▶ Written exercise:
Pictures stay out of the copy; set down each line of the listing below exactly.

▶ Data shown:
..........
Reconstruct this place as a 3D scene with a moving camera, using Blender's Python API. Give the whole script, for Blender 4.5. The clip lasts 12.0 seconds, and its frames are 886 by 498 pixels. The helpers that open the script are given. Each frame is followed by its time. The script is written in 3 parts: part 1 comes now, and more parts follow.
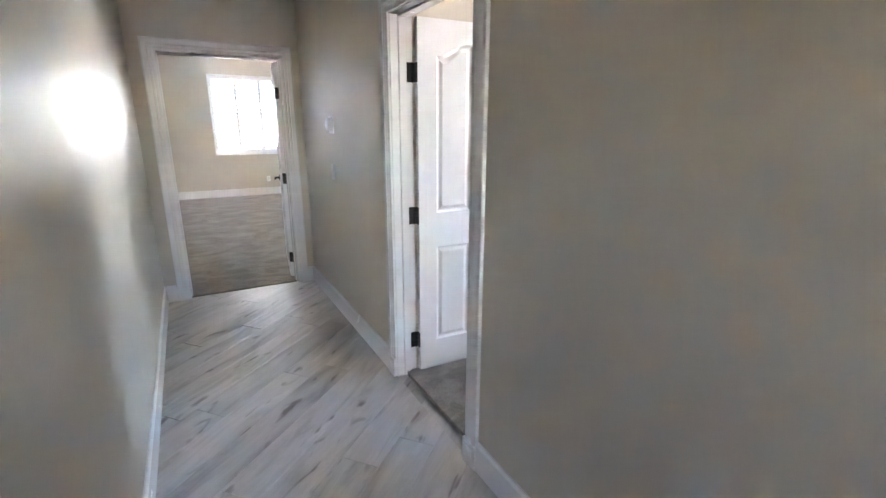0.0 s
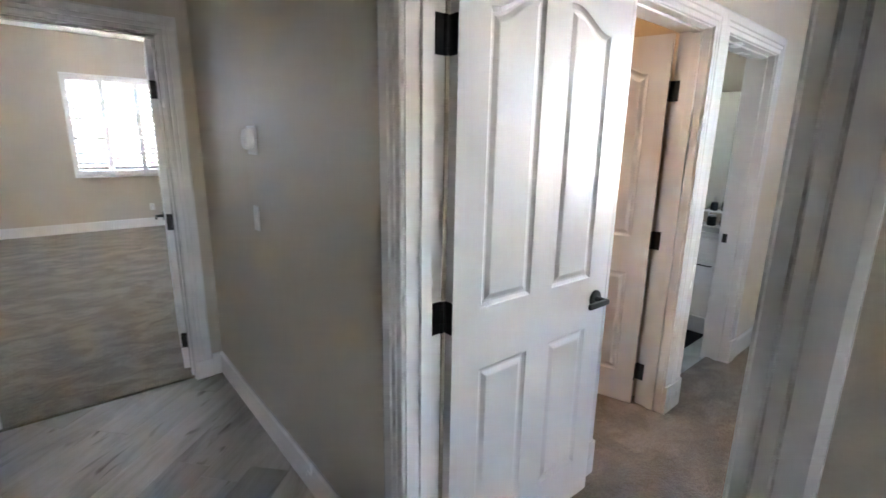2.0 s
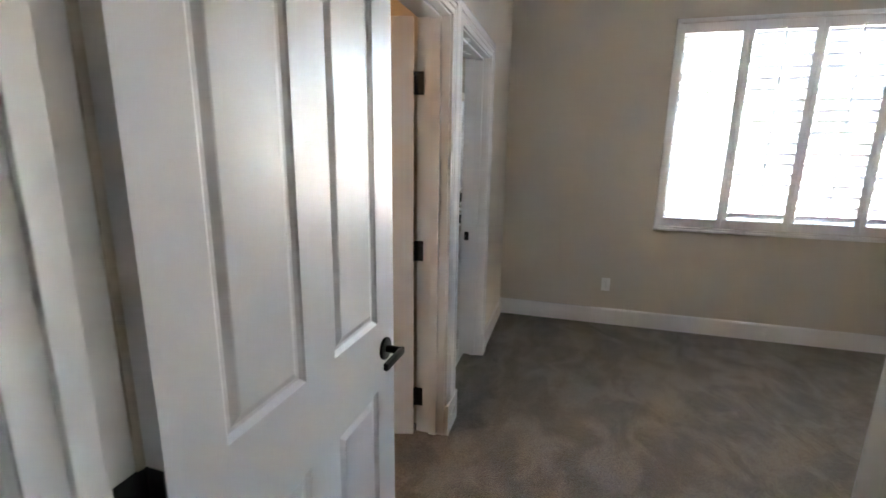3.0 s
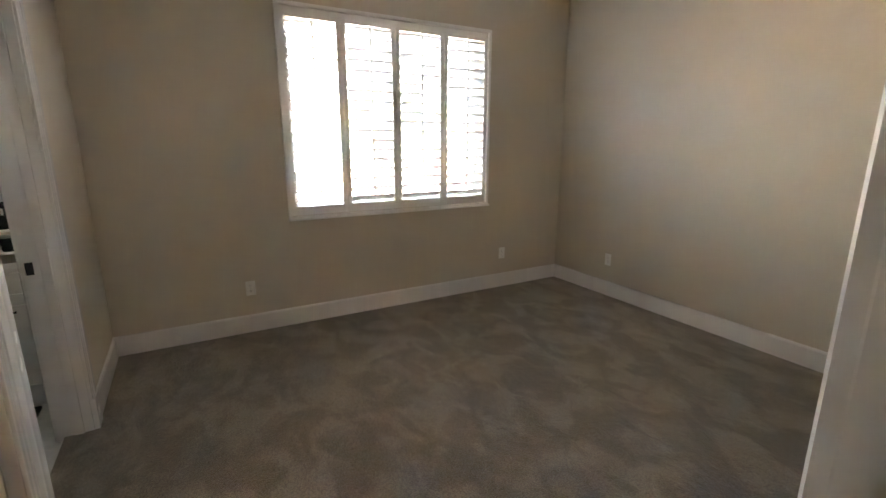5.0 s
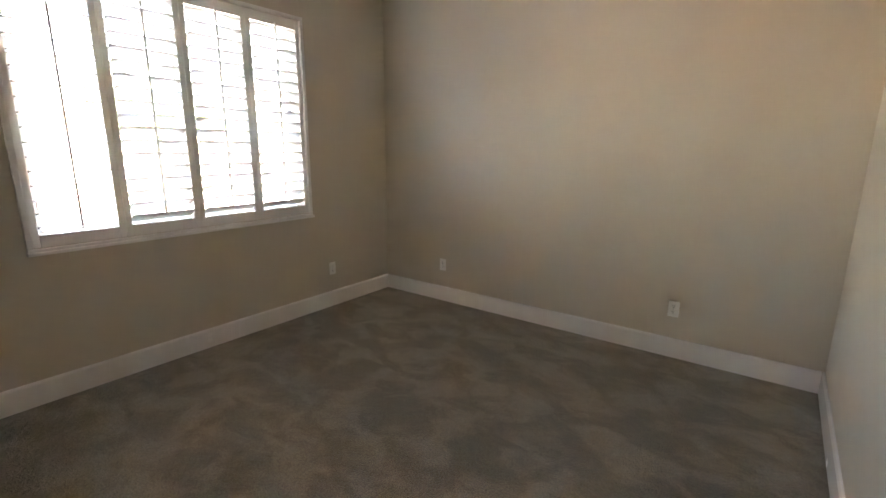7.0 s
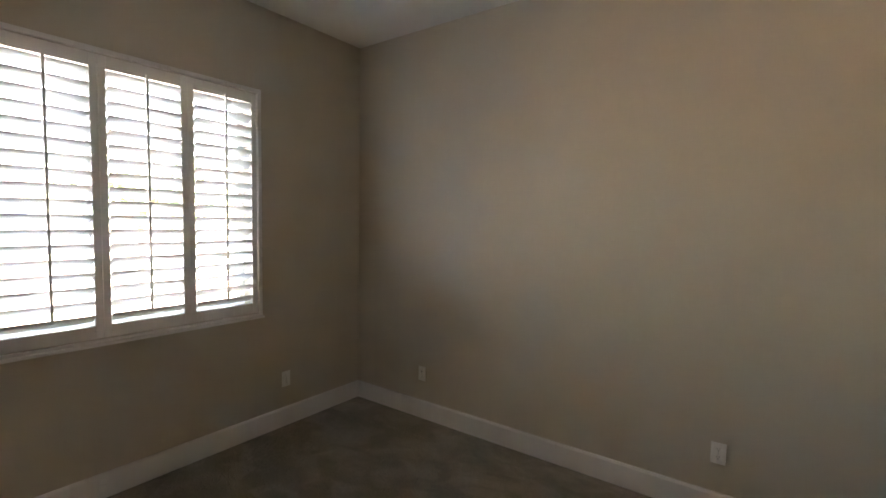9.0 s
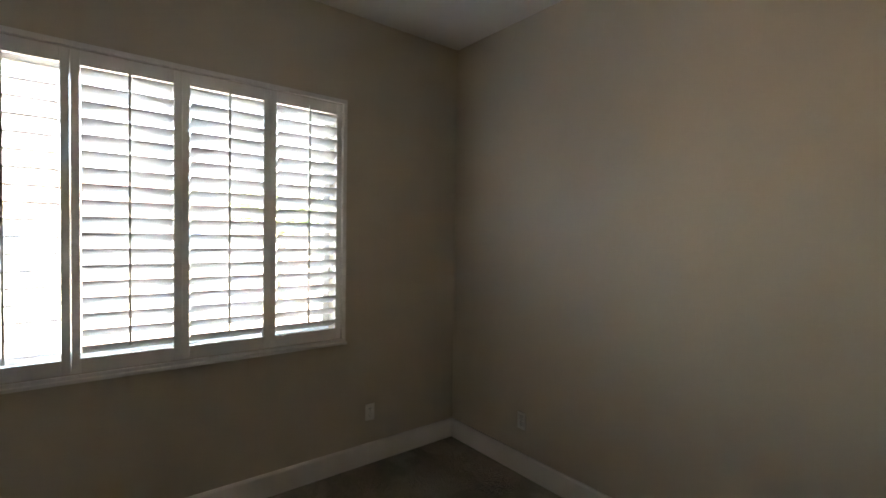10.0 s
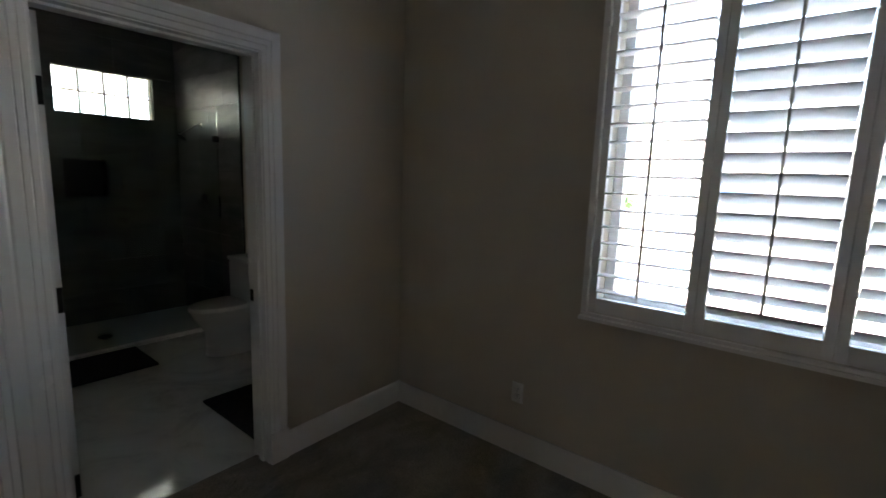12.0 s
..........
▶ Task answer:
Reconstruct this place as a 3D scene with a moving camera, using Blender's Python API. Give the whole script, for Blender 4.5. The clip lasts 12.0 seconds, and its frames are 886 by 498 pixels. The helpers that open the script are given. Each frame is followed by its time. The script is written in 3 parts: part 1 comes now, and more parts follow.
0.0 s
2.0 s
3.0 s
5.0 s
7.0 s
9.0 s
10.0 s
12.0 s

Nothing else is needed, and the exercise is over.